En cas de surveillance d'une personne, la procédure est similaire. La personne à surveiller peut soit faire l'objet d'un contrôle discret, soit faire l'objet d'un contrôle spécifique, c'est-à-dire d'un contrôle approfondi avec fouille. Ce sont deux procédures bien distinctes. L'intérêt des services de renseignement, pour prendre cet exemple, est bien entendu de procéder à un maximum de contrôles discrets.

Le contrôle discret implique que le contrôleur prenne le plus d'informations possible sans éveiller les soupçons. Ainsi, dans le cadre du contrôle d'un véhicule où se trouvent trois personnes, un individu recherché mais aussi deux personnes inconnues, les policiers tenteront, s'ils sont malins, de connaître l'identité des deux personnes qui ne figurent pas dans leur fichier. Je donne cet exemple parce que c'est ce qui s'est passé pour Salah Abdeslam.

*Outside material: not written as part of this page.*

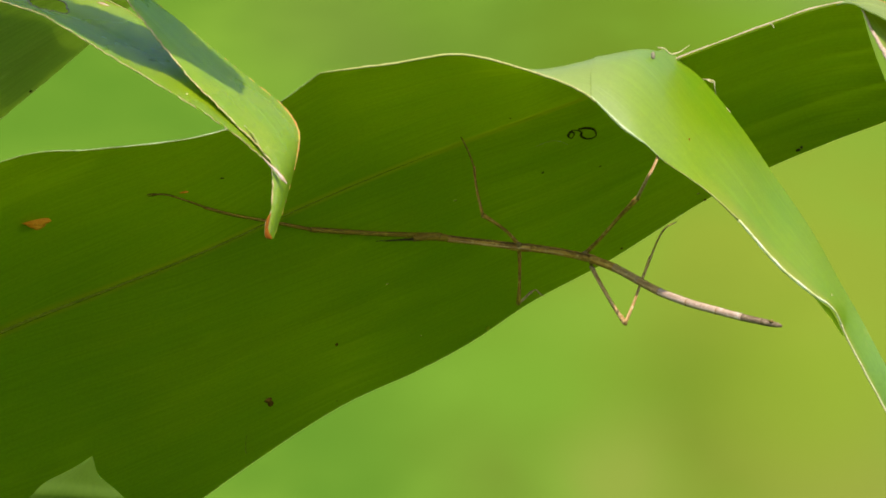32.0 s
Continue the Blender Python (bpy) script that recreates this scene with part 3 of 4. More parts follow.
Y2_MID = mm([(-80.5, -119, 64.37), (-74.83, -121, 54.96), (-70.39, -122, 47.29), (-64.55, -123, 41.04), (-57.53, -124, 34.28), (-50.75, -125, 28.4),
            (-45.22, -127, 23.36), (-40.37, -129, 17.82), (-36.24, -132, 11.86), (-34.48, -135, 5.96), (-35.41, -137.5, -0.42), (-37.27, -138.5, -6.56)])
Y2_RIGHT = mm([(-80.99, -110, 65.21), (-74.92, -112, 55.67), (-70.53, -113, 48.45), (-63.55, -112.5, 42), (-55.86, -111, 36.03), (-48.37, -111, 29.86),
            (-41.7, -112, 24.42), (-36.64, -114, 20.08), (-33.44, -119, 15.03), (-33.48, -125, 8.75), (-35.11, -131, 0.11), (-36.77, -136, -6.48)])


def creased(rows, where, depth, width):
    """Blade rows with a lengthwise fold standing up towards the viewer's side."""
    last = len(rows[0]) - 1
    return [[p + Vector((0, -depth, depth * 0.4)) * math.exp(-abs(j / last - where) / width) * max(0.0, min(1.0, 3.6 - 5.5 * i / len(rows)))
             for j, p in enumerate(row)] for i, row in enumerate(rows)]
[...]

Dans ce type de situations, la patrouille qui interpelle un individu contactera son bureau SIRENE qui, de son côté, enverra un formulaire normalisé au bureau SIRENE du pays émetteur pour lui signaler que l'individu a été contrôlé. Tous les pays ne réagissent pas toujours aussi rapidement. De son côté, la France tient à déclencher cette procédure le plus vite possible, car elle a une interprétation très restrictive de ce dispositif. Aussi envoie-t-elle immédiatement à ses partenaires l'information selon laquelle un contrôle a eu lieu, et ce quelle que soit l'heure du jour ou de la nuit.